Quote all of the data exactly as given. Skip every picture it contains.

——————————

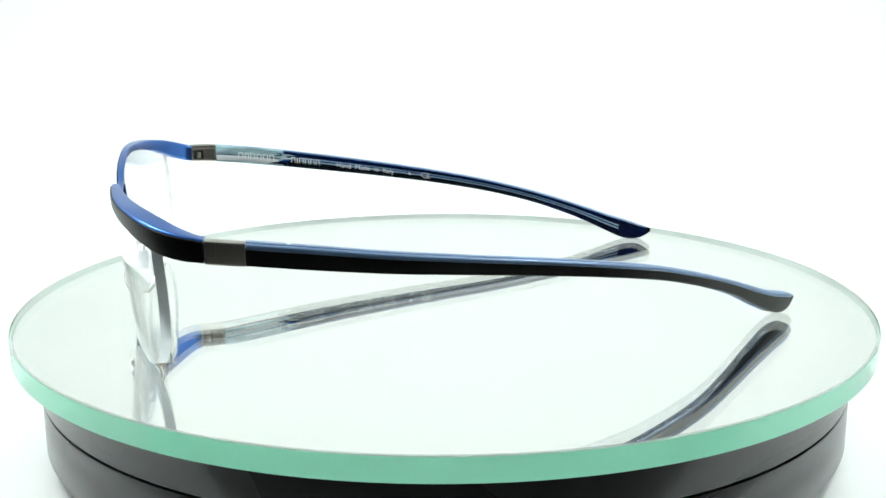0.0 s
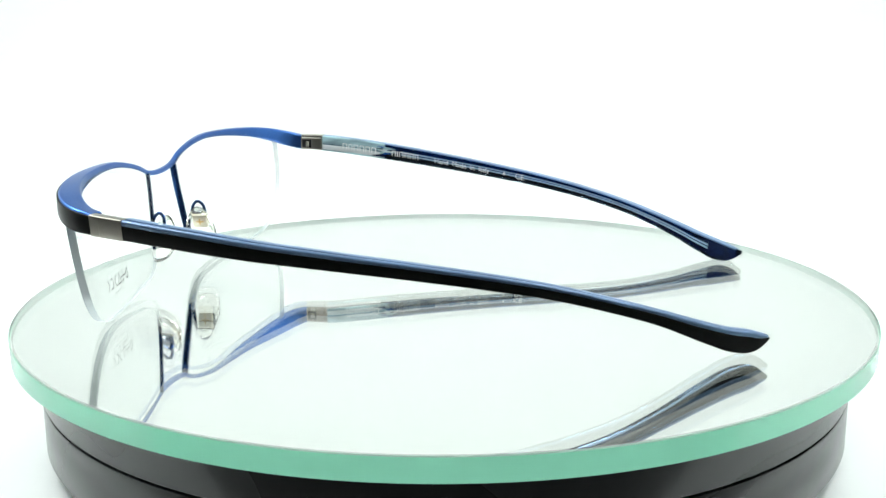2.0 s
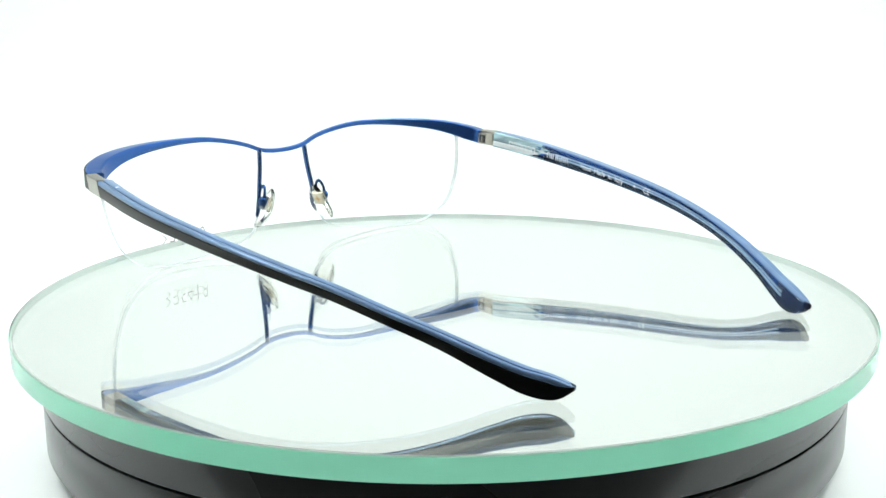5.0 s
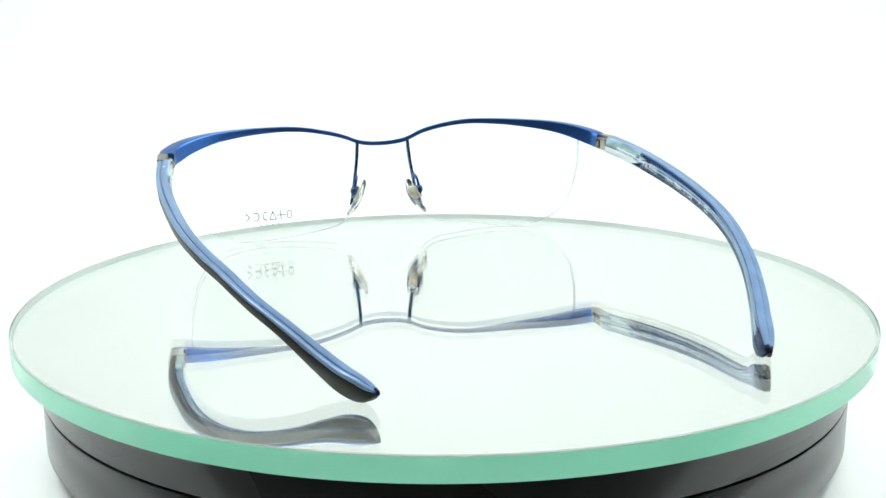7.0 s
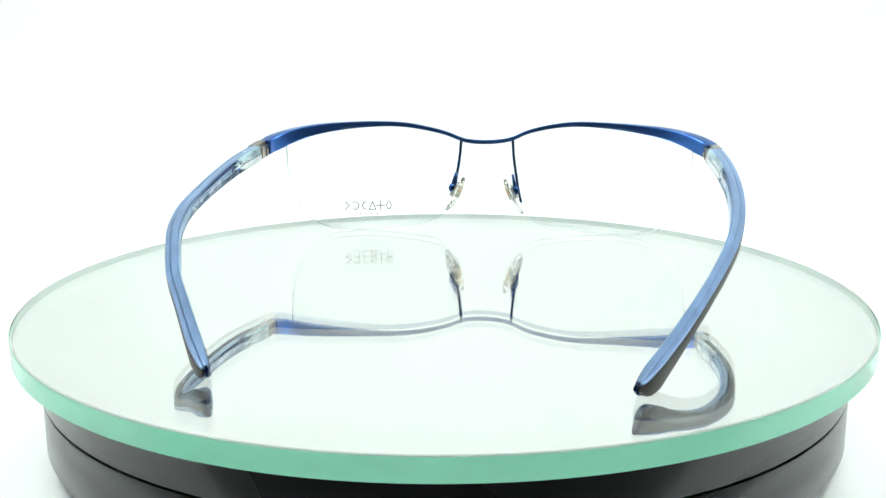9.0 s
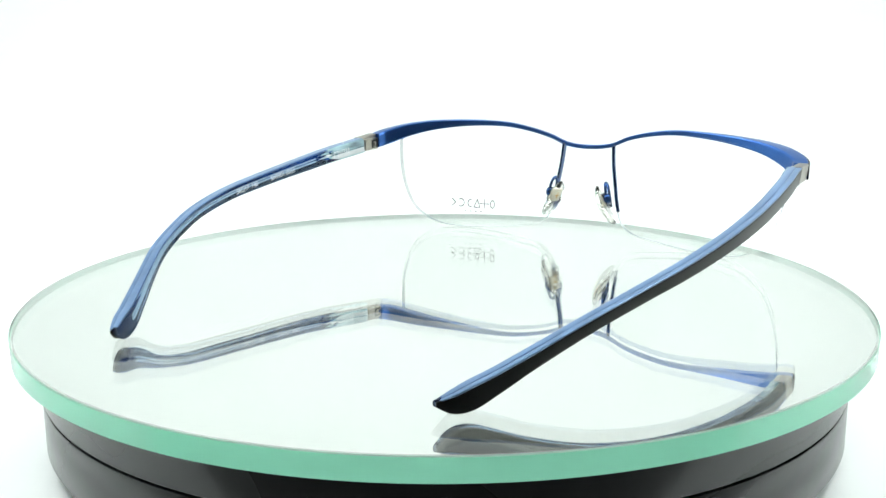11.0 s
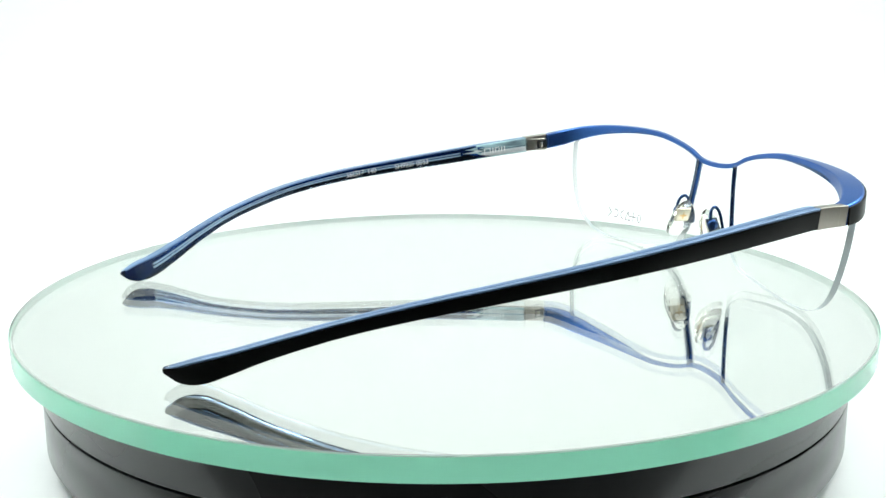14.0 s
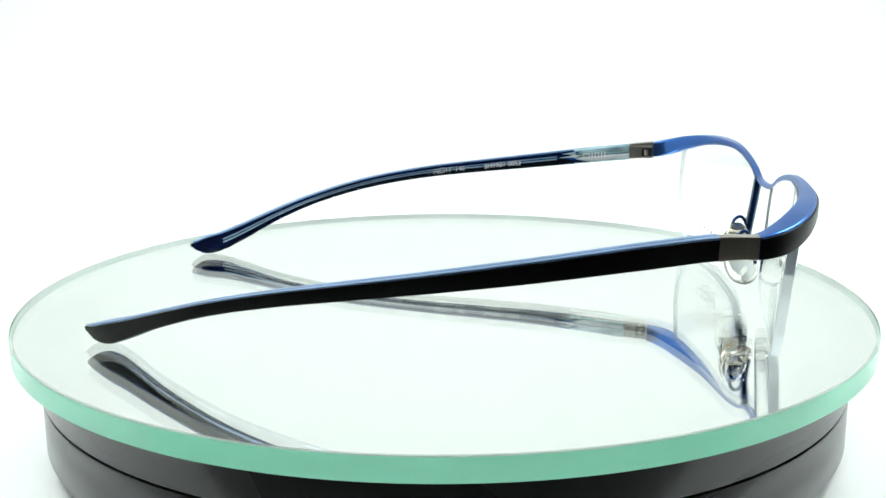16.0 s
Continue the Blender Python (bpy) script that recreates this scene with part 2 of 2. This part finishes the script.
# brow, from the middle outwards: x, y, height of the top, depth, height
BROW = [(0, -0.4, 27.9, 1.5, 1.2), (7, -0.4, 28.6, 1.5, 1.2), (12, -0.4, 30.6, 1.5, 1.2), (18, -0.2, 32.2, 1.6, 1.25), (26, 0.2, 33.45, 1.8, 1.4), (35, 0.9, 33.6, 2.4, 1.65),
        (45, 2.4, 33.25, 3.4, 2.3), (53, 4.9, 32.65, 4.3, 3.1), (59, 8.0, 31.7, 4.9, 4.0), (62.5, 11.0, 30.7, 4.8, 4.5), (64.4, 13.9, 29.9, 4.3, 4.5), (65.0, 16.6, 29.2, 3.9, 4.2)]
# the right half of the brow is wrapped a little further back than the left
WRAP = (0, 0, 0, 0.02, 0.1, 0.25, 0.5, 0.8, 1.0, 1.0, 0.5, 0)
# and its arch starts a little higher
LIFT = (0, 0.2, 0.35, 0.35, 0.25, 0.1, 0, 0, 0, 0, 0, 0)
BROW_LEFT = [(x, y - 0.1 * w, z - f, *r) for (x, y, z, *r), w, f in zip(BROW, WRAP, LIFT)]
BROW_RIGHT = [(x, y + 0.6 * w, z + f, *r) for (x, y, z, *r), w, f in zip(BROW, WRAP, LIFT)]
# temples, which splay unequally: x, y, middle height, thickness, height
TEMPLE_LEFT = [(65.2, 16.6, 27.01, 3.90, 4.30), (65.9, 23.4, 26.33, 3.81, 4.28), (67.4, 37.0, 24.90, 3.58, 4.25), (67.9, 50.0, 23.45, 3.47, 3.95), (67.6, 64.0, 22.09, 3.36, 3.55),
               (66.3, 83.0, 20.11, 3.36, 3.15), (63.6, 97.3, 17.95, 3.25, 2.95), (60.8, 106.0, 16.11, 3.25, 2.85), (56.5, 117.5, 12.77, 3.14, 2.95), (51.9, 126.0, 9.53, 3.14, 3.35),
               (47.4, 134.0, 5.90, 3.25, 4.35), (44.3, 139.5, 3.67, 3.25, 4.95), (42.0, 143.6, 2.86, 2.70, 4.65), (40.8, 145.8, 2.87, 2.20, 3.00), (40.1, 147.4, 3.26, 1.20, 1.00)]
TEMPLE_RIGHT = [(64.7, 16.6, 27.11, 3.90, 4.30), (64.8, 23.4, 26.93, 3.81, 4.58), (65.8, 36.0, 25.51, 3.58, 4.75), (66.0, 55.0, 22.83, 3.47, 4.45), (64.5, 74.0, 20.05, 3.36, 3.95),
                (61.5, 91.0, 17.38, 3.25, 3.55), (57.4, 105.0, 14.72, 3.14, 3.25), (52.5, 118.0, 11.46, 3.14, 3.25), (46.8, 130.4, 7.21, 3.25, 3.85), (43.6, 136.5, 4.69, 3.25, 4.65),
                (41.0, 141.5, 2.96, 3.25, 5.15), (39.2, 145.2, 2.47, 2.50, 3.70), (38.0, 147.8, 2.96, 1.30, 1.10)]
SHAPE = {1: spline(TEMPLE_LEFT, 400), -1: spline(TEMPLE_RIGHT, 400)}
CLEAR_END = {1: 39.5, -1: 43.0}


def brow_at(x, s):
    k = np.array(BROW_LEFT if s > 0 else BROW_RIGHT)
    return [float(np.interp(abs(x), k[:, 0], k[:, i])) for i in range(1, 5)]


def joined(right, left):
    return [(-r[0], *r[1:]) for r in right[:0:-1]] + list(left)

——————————

* RESULT OF THE EXERCISE:
0.0 s
2.0 s
5.0 s
7.0 s
9.0 s
11.0 s
14.0 s
16.0 s
Continue the Blender Python (bpy) script that recreates this scene with part 2 of 2. This part finishes the script.
# brow, from the middle outwards: x, y, height of the top, depth, height
BROW = [(0, -0.4, 27.9, 1.5, 1.2), (7, -0.4, 28.6, 1.5, 1.2), (12, -0.4, 30.6, 1.5, 1.2), (18, -0.2, 32.2, 1.6, 1.25), (26, 0.2, 33.45, 1.8, 1.4), (35, 0.9, 33.6, 2.4, 1.65),
        (45, 2.4, 33.25, 3.4, 2.3), (53, 4.9, 32.65, 4.3, 3.1), (59, 8.0, 31.7, 4.9, 4.0), (62.5, 11.0, 30.7, 4.8, 4.5), (64.4, 13.9, 29.9, 4.3, 4.5), (65.0, 16.6, 29.2, 3.9, 4.2)]
# the right half of the brow is wrapped a little further back than the left
WRAP = (0, 0, 0, 0.02, 0.1, 0.25, 0.5, 0.8, 1.0, 1.0, 0.5, 0)
# and its arch starts a little higher
LIFT = (0, 0.2, 0.35, 0.35, 0.25, 0.1, 0, 0, 0, 0, 0, 0)
BROW_LEFT = [(x, y - 0.1 * w, z - f, *r) for (x, y, z, *r), w, f in zip(BROW, WRAP, LIFT)]
BROW_RIGHT = [(x, y + 0.6 * w, z + f, *r) for (x, y, z, *r), w, f in zip(BROW, WRAP, LIFT)]
# temples, which splay unequally: x, y, middle height, thickness, height
TEMPLE_LEFT = [(65.2, 16.6, 27.01, 3.90, 4.30), (65.9, 23.4, 26.33, 3.81, 4.28), (67.4, 37.0, 24.90, 3.58, 4.25), (67.9, 50.0, 23.45, 3.47, 3.95), (67.6, 64.0, 22.09, 3.36, 3.55),
               (66.3, 83.0, 20.11, 3.36, 3.15), (63.6, 97.3, 17.95, 3.25, 2.95), (60.8, 106.0, 16.11, 3.25, 2.85), (56.5, 117.5, 12.77, 3.14, 2.95), (51.9, 126.0, 9.53, 3.14, 3.35),
               (47.4, 134.0, 5.90, 3.25, 4.35), (44.3, 139.5, 3.67, 3.25, 4.95), (42.0, 143.6, 2.86, 2.70, 4.65), (40.8, 145.8, 2.87, 2.20, 3.00), (40.1, 147.4, 3.26, 1.20, 1.00)]
TEMPLE_RIGHT = [(64.7, 16.6, 27.11, 3.90, 4.30), (64.8, 23.4, 26.93, 3.81, 4.58), (65.8, 36.0, 25.51, 3.58, 4.75), (66.0, 55.0, 22.83, 3.47, 4.45), (64.5, 74.0, 20.05, 3.36, 3.95),
                (61.5, 91.0, 17.38, 3.25, 3.55), (57.4, 105.0, 14.72, 3.14, 3.25), (52.5, 118.0, 11.46, 3.14, 3.25), (46.8, 130.4, 7.21, 3.25, 3.85), (43.6, 136.5, 4.69, 3.25, 4.65),
                (41.0, 141.5, 2.96, 3.25, 5.15), (39.2, 145.2, 2.47, 2.50, 3.70), (38.0, 147.8, 2.96, 1.30, 1.10)]
SHAPE = {1: spline(TEMPLE_LEFT, 400), -1: spline(TEMPLE_RIGHT, 400)}
CLEAR_END = {1: 39.5, -1: 43.0}


def brow_at(x, s):
    k = np.array(BROW_LEFT if s > 0 else BROW_RIGHT)
    return [float(np.interp(abs(x), k[:, 0], k[:, i])) for i in range(1, 5)]


def joined(right, left):
    return [(-r[0], *r[1:]) for r in right[:0:-1]] + list(left)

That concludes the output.